MATERIAL FOR THIS TASK
-.-.-
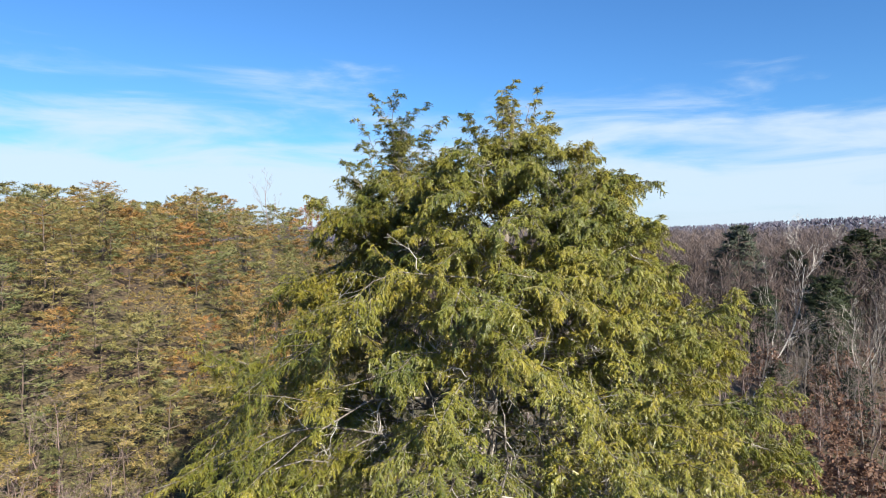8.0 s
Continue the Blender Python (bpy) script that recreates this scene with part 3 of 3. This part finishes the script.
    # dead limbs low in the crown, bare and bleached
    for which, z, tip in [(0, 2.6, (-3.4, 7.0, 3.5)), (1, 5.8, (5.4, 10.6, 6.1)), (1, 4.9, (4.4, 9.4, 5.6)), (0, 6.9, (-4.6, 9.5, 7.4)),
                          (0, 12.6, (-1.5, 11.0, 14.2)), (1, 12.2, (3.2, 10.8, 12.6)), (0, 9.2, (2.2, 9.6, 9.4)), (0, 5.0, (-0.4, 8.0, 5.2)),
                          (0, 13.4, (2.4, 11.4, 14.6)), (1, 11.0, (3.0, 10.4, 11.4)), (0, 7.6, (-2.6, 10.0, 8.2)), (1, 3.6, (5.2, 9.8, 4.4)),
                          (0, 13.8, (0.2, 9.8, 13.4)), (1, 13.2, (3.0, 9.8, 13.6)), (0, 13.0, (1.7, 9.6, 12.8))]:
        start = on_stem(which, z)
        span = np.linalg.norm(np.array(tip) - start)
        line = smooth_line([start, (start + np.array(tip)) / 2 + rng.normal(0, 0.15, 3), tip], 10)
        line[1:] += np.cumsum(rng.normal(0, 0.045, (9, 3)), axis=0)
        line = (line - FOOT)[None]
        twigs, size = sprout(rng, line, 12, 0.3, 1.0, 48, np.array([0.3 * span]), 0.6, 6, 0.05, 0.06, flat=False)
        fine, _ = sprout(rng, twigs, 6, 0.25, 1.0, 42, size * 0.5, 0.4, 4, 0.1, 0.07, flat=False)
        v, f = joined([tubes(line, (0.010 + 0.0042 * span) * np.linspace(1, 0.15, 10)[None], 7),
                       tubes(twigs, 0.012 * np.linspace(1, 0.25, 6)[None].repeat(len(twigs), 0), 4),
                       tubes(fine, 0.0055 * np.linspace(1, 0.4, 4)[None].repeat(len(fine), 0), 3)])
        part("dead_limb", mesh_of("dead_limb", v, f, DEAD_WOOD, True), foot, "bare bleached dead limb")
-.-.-
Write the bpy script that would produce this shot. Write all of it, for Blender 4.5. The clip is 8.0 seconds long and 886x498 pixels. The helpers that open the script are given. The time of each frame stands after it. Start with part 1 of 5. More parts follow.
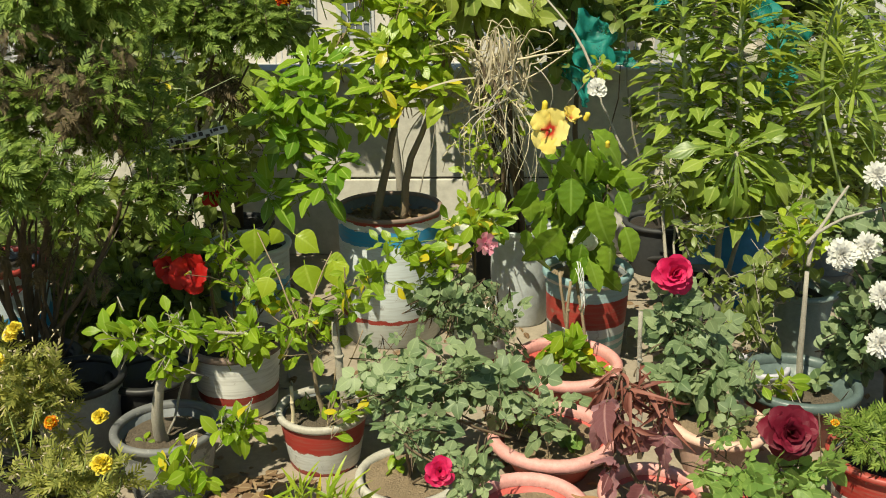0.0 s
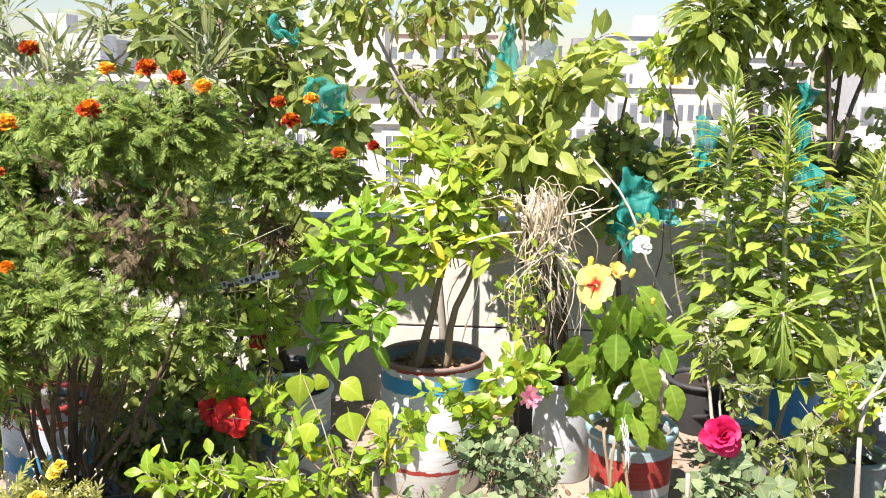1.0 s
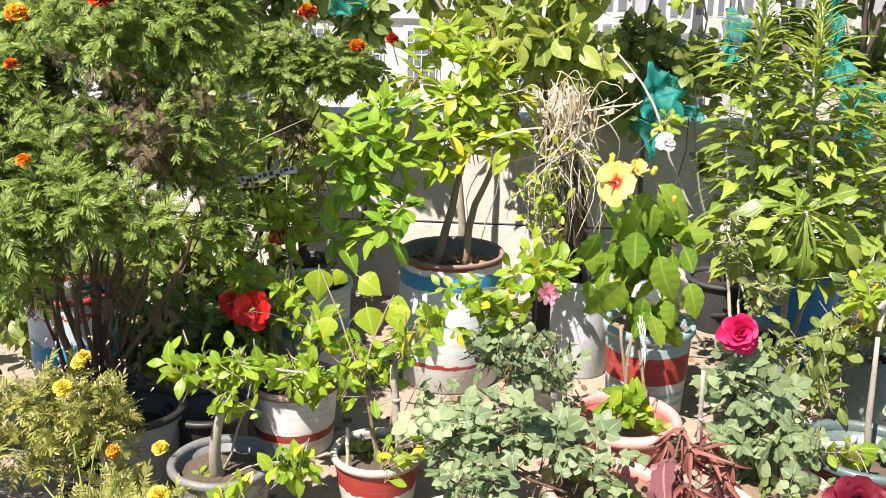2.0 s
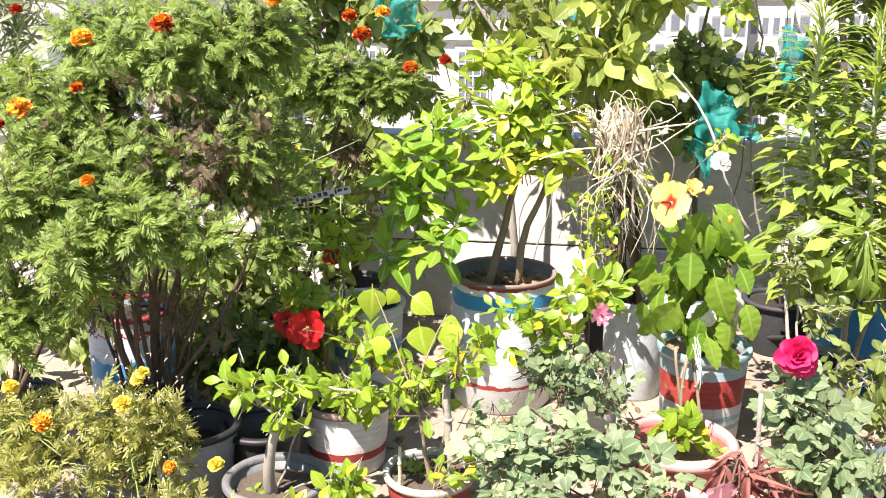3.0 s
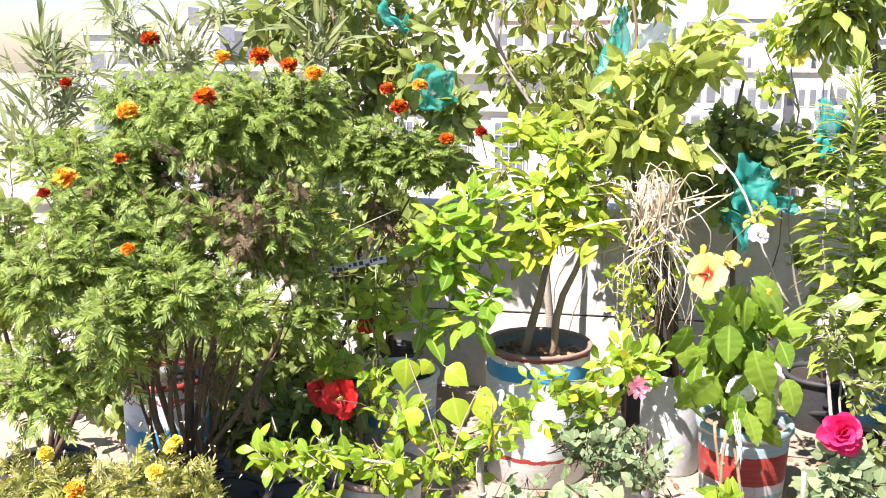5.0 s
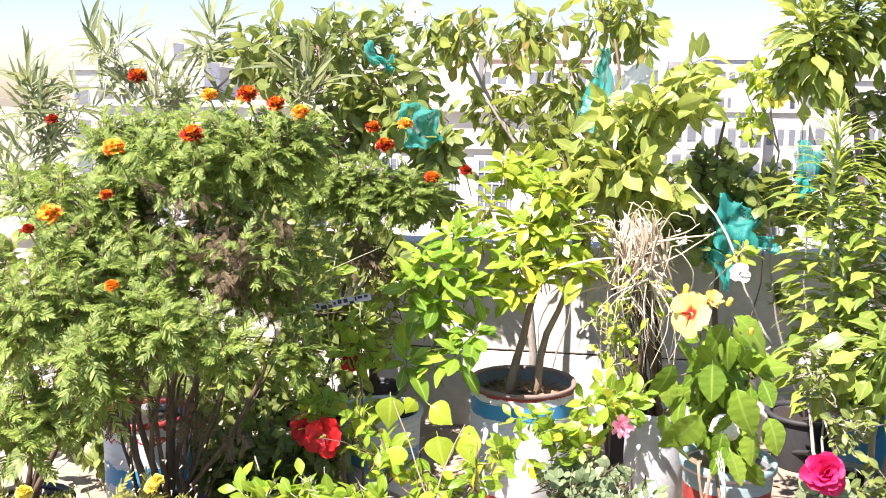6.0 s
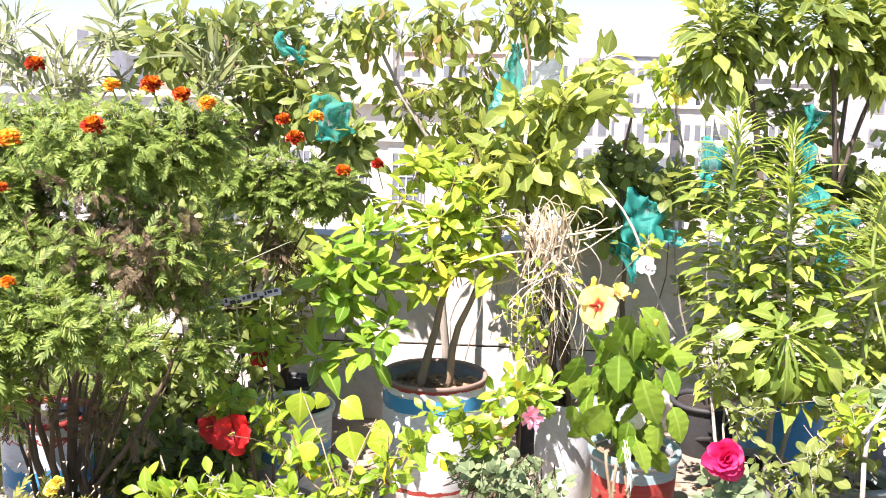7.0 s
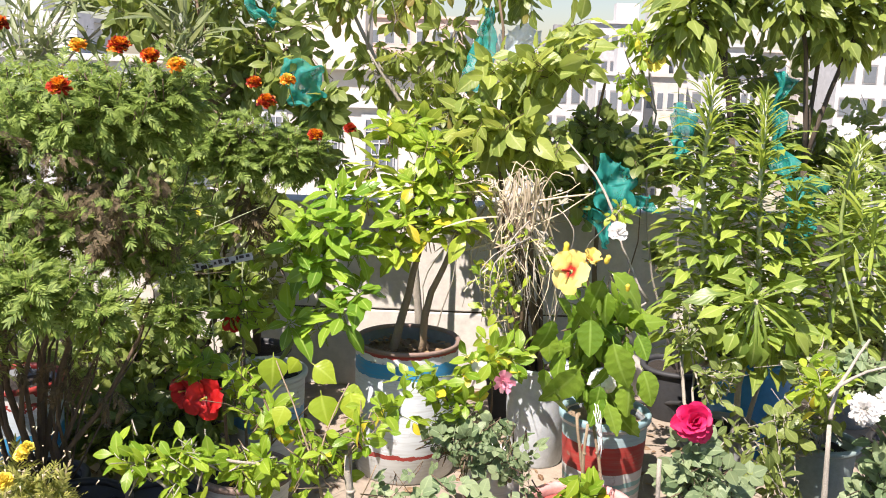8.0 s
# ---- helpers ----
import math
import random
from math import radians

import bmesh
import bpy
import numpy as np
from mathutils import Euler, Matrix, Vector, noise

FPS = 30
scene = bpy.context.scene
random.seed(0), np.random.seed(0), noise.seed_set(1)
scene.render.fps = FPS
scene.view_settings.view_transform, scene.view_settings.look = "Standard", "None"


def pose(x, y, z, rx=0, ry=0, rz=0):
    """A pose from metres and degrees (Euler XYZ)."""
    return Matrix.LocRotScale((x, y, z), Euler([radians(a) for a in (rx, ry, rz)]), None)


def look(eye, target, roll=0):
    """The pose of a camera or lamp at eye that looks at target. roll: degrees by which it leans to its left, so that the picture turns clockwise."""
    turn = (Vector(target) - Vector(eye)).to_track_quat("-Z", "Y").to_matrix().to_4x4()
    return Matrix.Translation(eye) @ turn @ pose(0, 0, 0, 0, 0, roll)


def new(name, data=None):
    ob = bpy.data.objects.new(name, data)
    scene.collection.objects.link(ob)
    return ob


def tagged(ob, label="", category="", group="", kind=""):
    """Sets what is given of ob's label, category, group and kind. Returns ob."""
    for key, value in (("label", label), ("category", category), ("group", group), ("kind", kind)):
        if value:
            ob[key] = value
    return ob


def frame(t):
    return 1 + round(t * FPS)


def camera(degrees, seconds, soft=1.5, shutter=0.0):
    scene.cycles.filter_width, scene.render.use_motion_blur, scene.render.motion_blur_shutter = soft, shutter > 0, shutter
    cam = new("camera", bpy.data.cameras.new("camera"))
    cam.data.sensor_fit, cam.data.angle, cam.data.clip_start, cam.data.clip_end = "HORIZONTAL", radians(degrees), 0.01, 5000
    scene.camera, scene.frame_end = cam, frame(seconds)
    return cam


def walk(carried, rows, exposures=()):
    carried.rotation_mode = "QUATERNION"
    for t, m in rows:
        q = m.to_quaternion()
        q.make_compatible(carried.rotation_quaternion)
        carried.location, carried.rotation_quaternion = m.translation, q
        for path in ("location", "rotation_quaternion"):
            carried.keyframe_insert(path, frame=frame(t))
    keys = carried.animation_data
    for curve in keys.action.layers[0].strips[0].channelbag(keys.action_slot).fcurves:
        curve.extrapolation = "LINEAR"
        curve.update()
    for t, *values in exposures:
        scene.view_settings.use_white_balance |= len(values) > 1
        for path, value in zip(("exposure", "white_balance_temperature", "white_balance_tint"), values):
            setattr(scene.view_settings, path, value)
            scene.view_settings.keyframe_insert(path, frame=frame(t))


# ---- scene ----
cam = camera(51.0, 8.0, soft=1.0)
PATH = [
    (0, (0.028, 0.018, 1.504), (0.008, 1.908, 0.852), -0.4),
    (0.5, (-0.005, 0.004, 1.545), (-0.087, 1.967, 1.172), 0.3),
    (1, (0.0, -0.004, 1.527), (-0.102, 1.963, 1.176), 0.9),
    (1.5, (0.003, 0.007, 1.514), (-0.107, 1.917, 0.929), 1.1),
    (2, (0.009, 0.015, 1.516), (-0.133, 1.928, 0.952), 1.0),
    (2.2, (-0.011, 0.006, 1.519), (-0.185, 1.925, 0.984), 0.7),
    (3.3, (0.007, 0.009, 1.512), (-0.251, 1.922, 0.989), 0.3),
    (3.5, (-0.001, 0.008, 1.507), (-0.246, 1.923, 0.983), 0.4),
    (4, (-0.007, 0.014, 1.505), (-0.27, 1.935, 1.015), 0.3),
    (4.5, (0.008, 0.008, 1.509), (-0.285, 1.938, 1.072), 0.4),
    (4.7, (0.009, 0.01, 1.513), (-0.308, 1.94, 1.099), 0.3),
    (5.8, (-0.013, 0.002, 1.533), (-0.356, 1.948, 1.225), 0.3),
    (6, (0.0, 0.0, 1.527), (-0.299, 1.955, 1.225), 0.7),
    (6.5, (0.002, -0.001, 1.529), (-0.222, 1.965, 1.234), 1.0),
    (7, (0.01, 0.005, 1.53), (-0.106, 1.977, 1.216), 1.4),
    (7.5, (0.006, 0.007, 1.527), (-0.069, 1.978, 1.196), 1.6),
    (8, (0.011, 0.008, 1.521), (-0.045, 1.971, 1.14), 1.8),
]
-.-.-
PROBLEM REQUIREMENTS
In the listing above, locate the line containing "ob = bpy.data.objects.new(name, data)" and the line containing "shutter > 0, shutter", then transcribe both and every line between them verbatim.

CORRECT RESULT
    ob = bpy.data.objects.new(name, data)
    scene.collection.objects.link(ob)
    return ob


def tagged(ob, label="", category="", group="", kind=""):
    """Sets what is given of ob's label, category, group and kind. Returns ob."""
    for key, value in (("label", label), ("category", category), ("group", group), ("kind", kind)):
        if value:
            ob[key] = value
    return ob


def frame(t):
    return 1 + round(t * FPS)


def camera(degrees, seconds, soft=1.5, shutter=0.0):
    scene.cycles.filter_width, scene.render.use_motion_blur, scene.render.motion_blur_shutter = soft, shutter > 0, shutter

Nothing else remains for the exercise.